▶ _Stated task_: Output every line exactly as written. Leave out pictures.

▶ _Information supplied_:

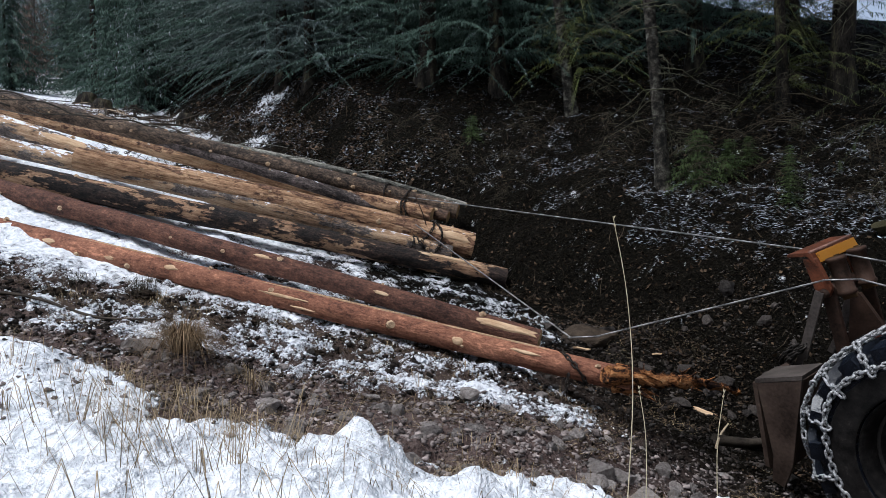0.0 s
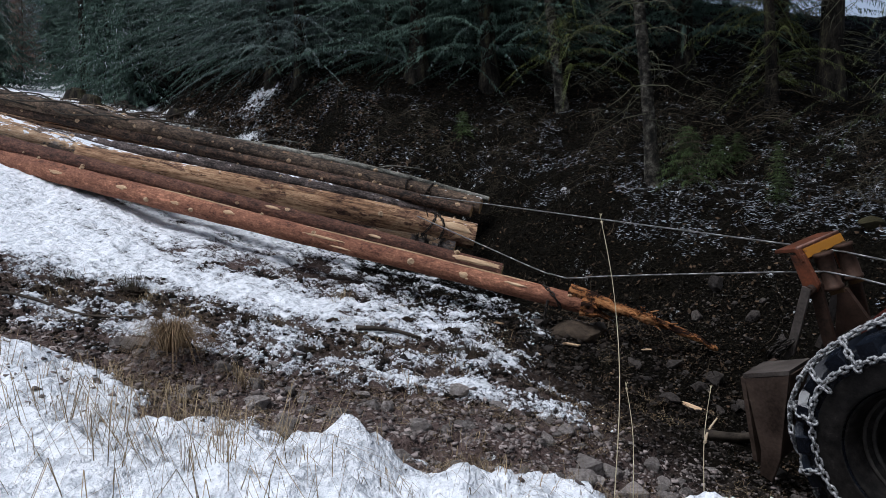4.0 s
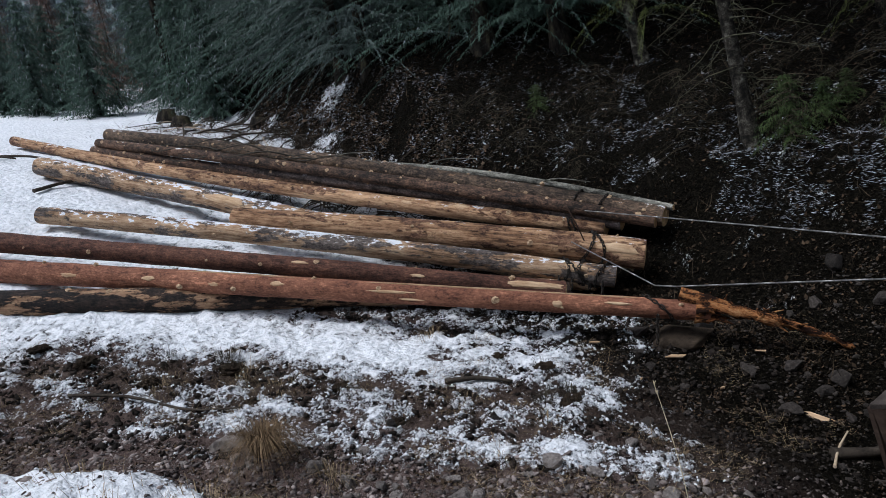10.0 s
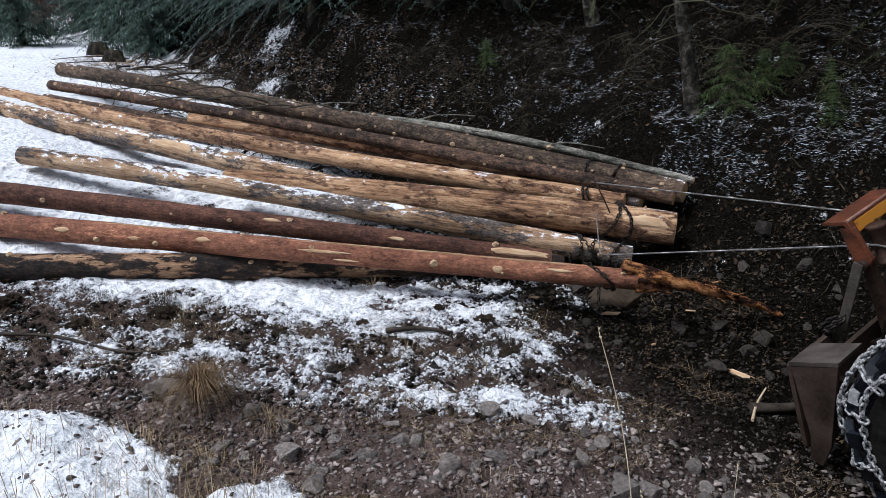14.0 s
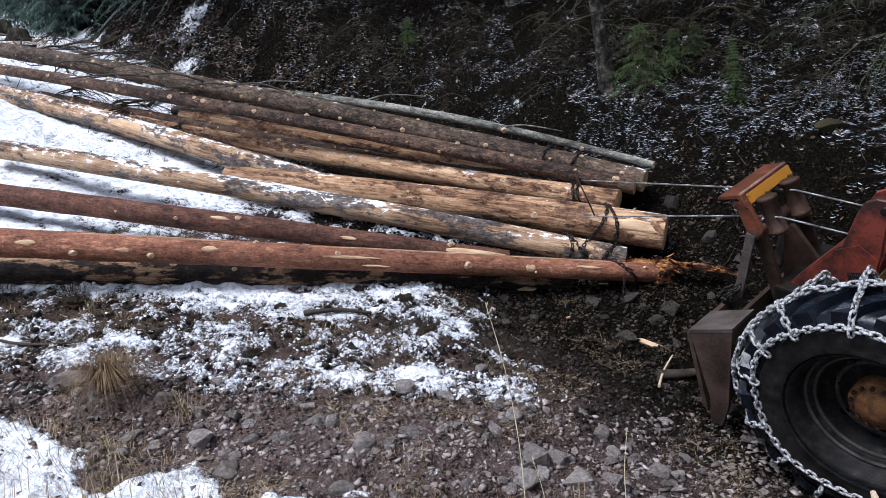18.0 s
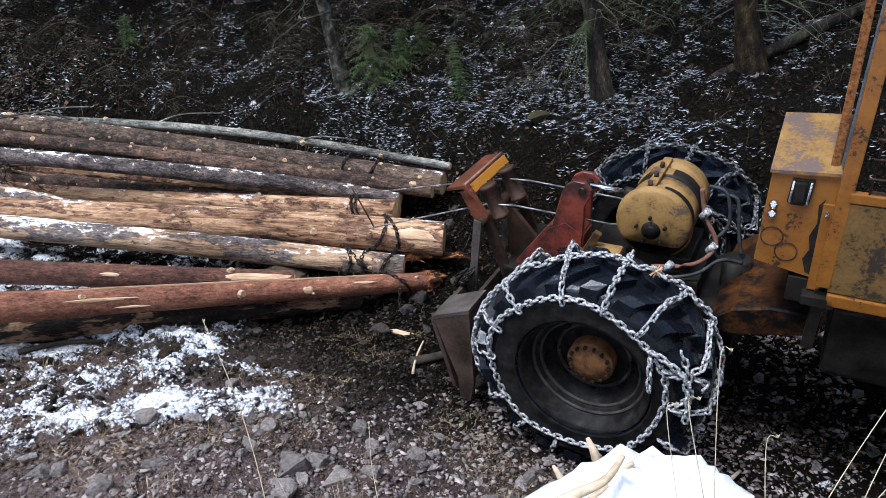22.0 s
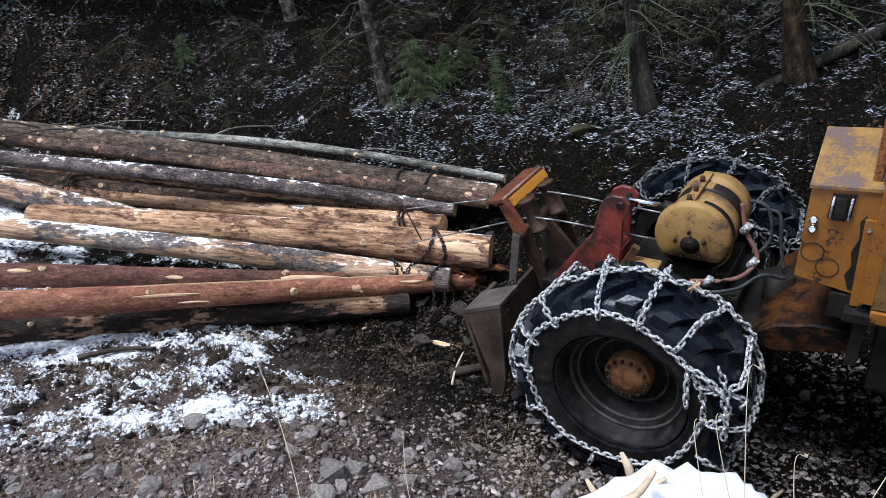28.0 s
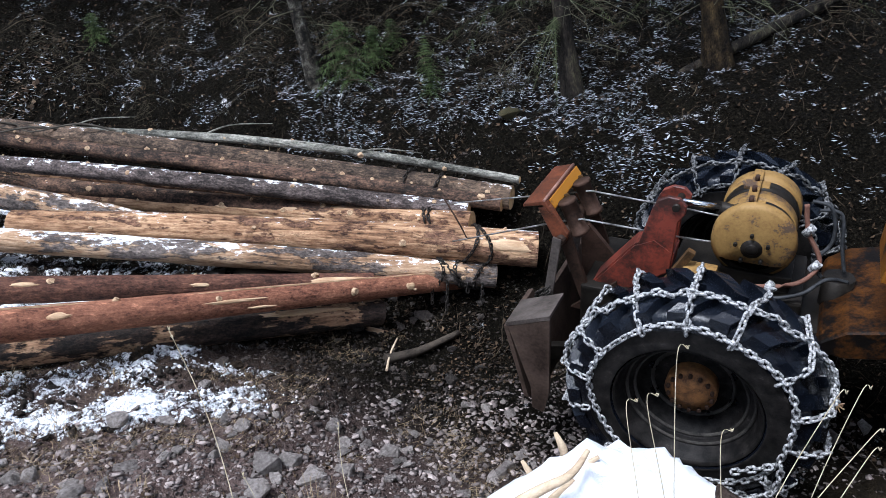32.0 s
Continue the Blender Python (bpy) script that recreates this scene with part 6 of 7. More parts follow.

▶ _Complete response_:
0.0 s
4.0 s
10.0 s
14.0 s
18.0 s
22.0 s
28.0 s
32.0 s
Continue the Blender Python (bpy) script that recreates this scene with part 6 of 7. More parts follow.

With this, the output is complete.